料理も苦にならないので、新しいメニューにも挑戦している。先日は、ネット動画を見ながらパエリアにも挑戦したそう。「でも、材料費にお金がかかってしまって、外で食べたほうが安かったです」と、苦笑い。
高1の頃から楽しむギターも時々、弾いたりする。
「秋田のお父さんはギターが上手だったので、教えてもらったこともありましたよ」
本を読むのも大好きだ。小説から専門書まで幅広く、瀋陽の母から中国語書籍を送ってもらうことも多いという。
父は歯科医で母は看護師。幼い頃から、両親と同じ医薬の世界へと願ってきた。学部卒業後は、大学院に行き研究者の道を進むことも視野に入れつつ、今後、学んでいくなかでゆっくり決めていくつもりだ。
「自分が楽しくやっていくと同時に、社会に何かの価値を生み出し、貢献できる能力を身に着けたいと思っています」
医薬分野で明確な目標を持てた時、これからも続いていく努力が実を結び、大きく羽ばたいていけるはずだ。
【取材を終えて】
第二の故郷・秋田に行ってみたいと思いながらも、旅費が高くてまだ行けてないという王さん。
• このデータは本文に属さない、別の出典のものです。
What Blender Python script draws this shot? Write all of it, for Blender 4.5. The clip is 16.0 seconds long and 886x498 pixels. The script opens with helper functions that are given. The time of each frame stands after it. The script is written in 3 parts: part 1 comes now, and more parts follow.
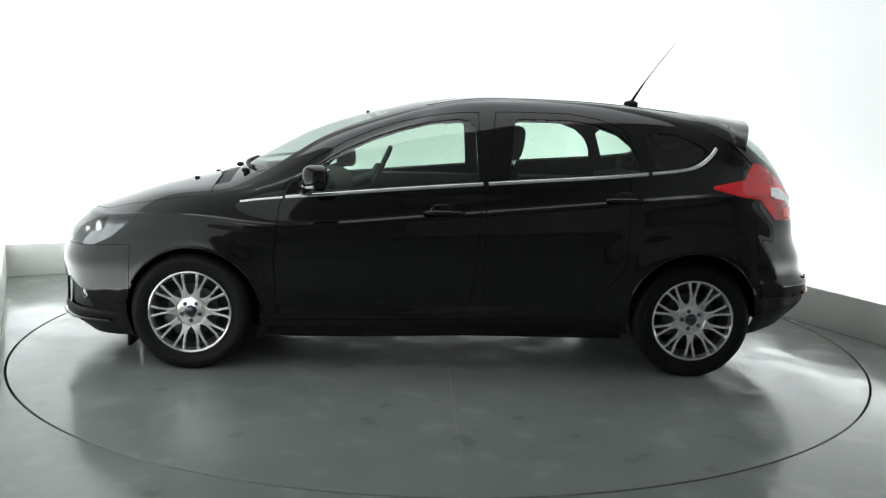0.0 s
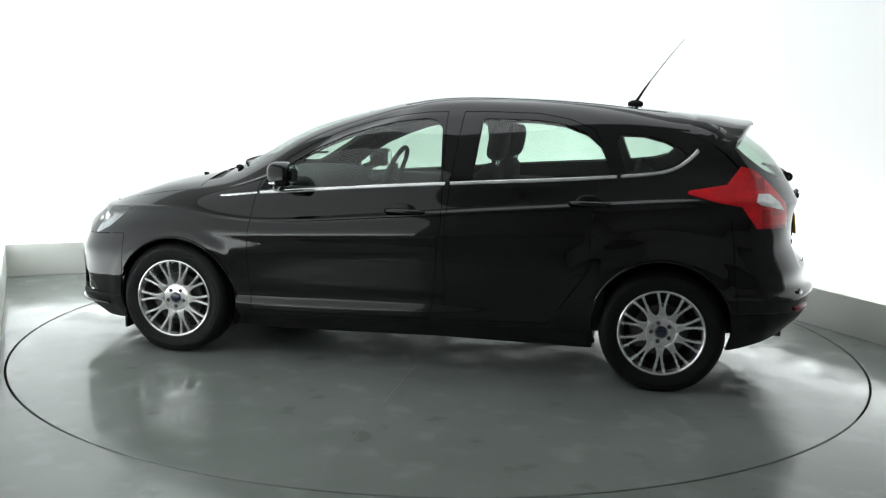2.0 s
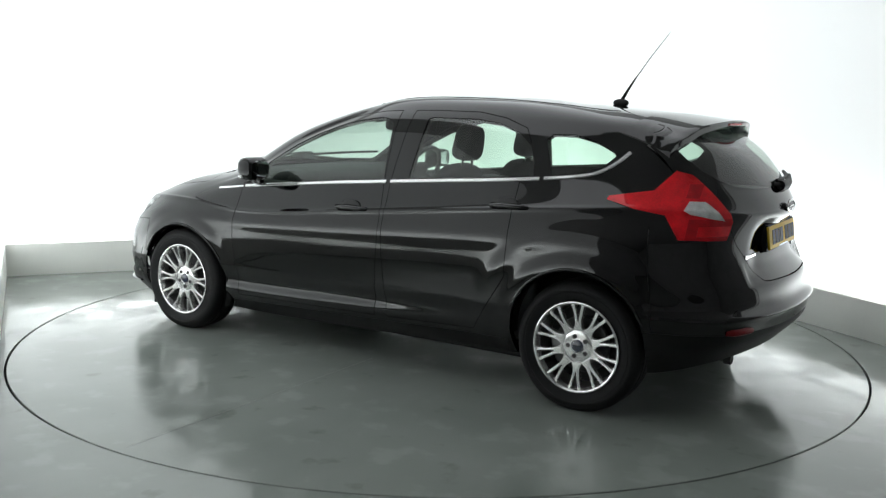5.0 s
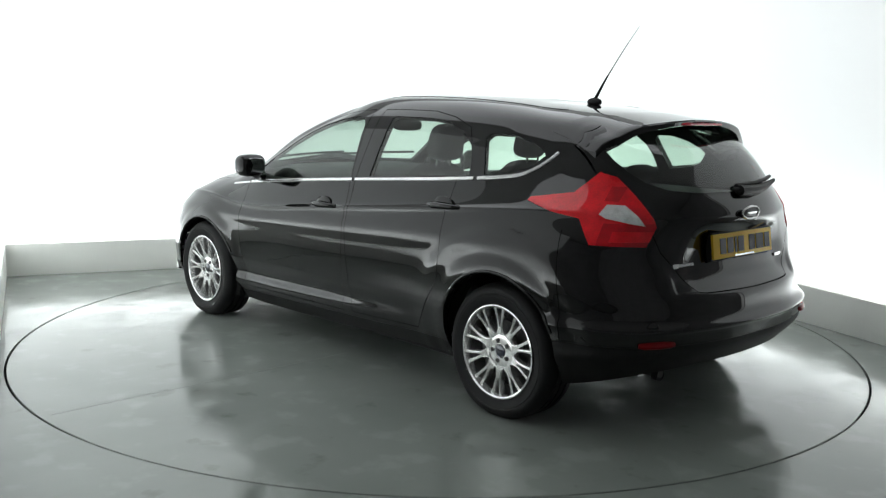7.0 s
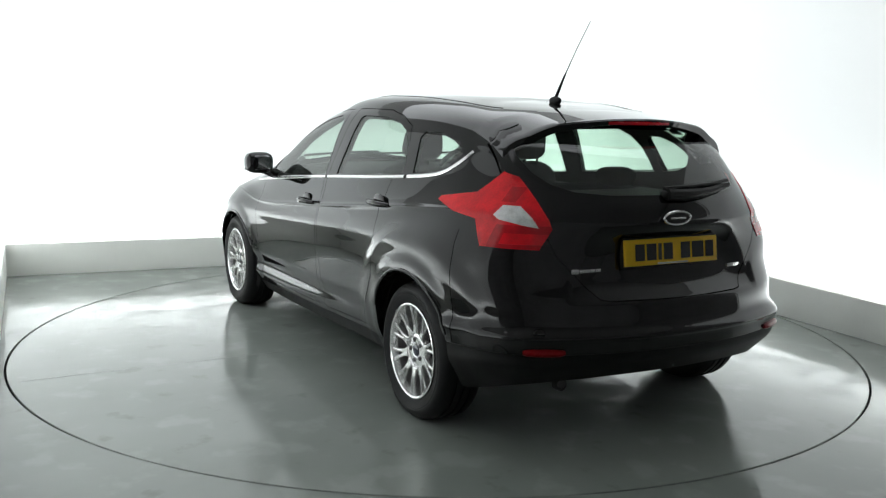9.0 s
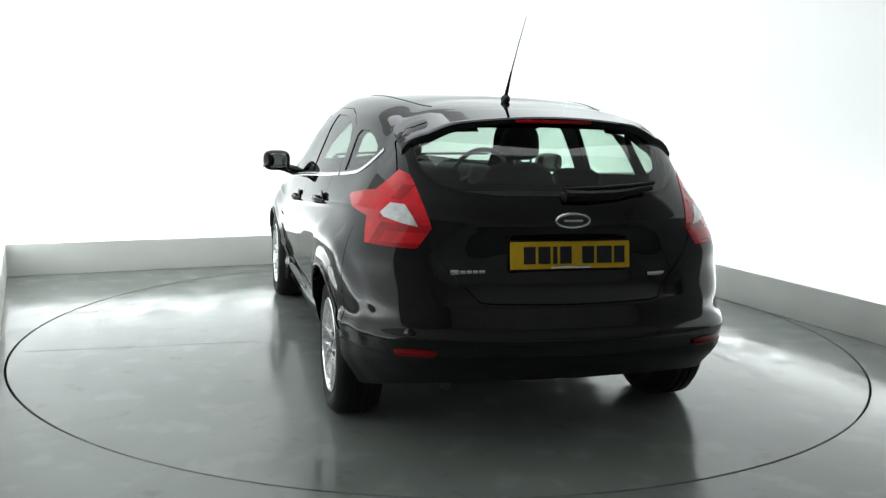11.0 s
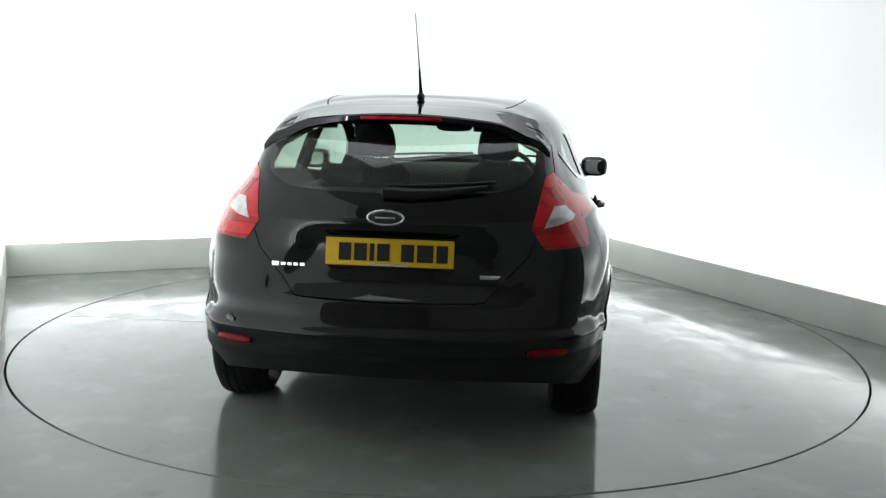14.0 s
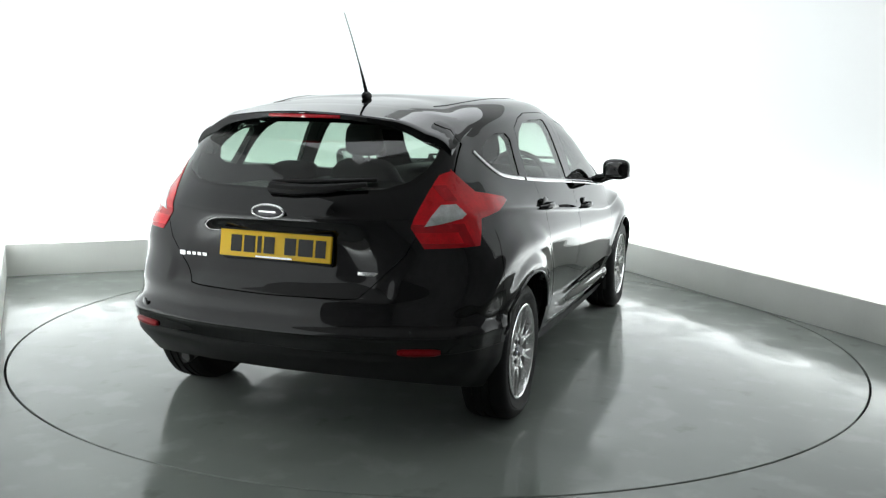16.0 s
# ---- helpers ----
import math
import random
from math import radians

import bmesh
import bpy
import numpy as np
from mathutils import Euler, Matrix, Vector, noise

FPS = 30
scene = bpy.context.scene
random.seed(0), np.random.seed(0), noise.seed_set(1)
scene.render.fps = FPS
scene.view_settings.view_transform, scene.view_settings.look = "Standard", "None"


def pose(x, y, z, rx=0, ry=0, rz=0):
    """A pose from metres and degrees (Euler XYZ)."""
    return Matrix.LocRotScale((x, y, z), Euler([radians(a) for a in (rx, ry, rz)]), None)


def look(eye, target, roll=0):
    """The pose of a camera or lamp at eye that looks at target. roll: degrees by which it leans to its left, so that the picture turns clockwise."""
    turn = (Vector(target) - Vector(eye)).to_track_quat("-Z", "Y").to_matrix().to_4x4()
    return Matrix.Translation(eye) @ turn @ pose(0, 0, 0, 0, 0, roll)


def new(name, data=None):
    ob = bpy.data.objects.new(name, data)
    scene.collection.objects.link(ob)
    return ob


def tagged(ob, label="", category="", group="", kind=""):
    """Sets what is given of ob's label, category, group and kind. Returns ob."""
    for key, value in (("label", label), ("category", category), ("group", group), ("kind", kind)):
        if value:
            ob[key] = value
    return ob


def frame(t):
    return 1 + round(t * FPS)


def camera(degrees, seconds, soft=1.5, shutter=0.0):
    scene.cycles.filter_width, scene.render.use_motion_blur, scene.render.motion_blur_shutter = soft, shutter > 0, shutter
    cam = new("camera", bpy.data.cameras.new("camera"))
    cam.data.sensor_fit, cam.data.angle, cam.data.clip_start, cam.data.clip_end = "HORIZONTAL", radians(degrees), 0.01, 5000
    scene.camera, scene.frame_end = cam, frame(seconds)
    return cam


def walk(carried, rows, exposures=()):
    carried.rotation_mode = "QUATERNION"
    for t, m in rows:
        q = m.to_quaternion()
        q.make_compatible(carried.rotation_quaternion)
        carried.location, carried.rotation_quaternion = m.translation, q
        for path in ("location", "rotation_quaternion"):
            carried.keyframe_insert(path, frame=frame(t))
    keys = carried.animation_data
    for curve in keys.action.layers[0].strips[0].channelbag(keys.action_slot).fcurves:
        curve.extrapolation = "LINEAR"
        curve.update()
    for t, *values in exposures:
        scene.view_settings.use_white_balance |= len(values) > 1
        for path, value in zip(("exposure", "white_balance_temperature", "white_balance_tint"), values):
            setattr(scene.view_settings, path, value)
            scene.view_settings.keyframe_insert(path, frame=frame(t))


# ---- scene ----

# ---- camera: it stands still and watches the turntable ----
EYE = (0.0, -5.626, 1.407)
PITCH, YAW, LEAN = radians(-8.857), radians(0.105), 1.407
AIM = (EYE[0] + math.sin(YAW) * math.cos(PITCH), EYE[1] + math.cos(YAW) * math.cos(PITCH), EYE[2] + math.sin(PITCH))
cam = camera(51.74, 16.0, soft=1.3)
walk(cam, [(0.0, look(EYE, AIM, LEAN)), (16.0, look(EYE, AIM, LEAN))], exposures=[(0.0, 0.0), (16.0, 0.0)])

# ---- light: hidden light strips on the skirting wash the walls; wall glow and a soft ceiling panel are added fill ----
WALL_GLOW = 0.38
CEILING_FILL = 0.78
STRIP_WATTS_PER_METRE = 6.8
world = bpy.data.worlds.new("world")
world.use_nodes = True
world.node_tree.nodes["Background"].inputs[0].default_value = (0.02, 0.02, 0.02, 1)
scene.world = world

# the room stands askew to the camera; room space: n across, m along
ROOM = Matrix.Rotation(radians(24.33), 4, "Z")
N0, N1, M0, M1, LIT = -2.518, 2.492, -5.9, 2.717, -2.62
SKIRT, HIGH = 0.255, 3.1
DISC_R = 2.474
BACK = 0.26


def strip_lamp(n, m, length, turn):
    """A long narrow lamp on the skirting's top that shines up the wall behind it."""
    data = bpy.data.lights.new("skirting_lamp", "AREA")
    data.shape, data.size, data.size_y = "RECTANGLE", length, 0.10
    data.energy, data.color = STRIP_WATTS_PER_METRE * length, (0.97, 1.0, 1.0)
    ob = new("skirting_lamp", data)
    ob.matrix_basis = ROOM @ pose(n, m, SKIRT - 0.05, 180, 0, 0) @ pose(0, 0, 0, 0, 0, turn) 
    return tagged(ob, "light strip hidden on the skirting", "lamp")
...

「青春18きっぷ」を利用してみたらと言ってみた。春季・夏季・冬季の一定期間に販売される、JRの普通・快速列車が1日乗り放題の切符なのだと説明する。スマホで検索すると、秋田へ行くいろんなルートがざくざく出てきた。
「途中下車して、全国に散らばる中国人の友人を訪ねてもいいんじゃない?」。王さんはうなずきながら、「青春18きっぷ」とノートに丁寧にメモしていた。
学期中は、教室と図書館、ジム、自宅を移動する規則正しい生活を送る王さん。長期休暇くらいは勉学から離れ、日本のあちこちを旅してほしい。普通列車の車窓からゆったりと日本各地の風景を見れば、ますます英気を養えるはずだから。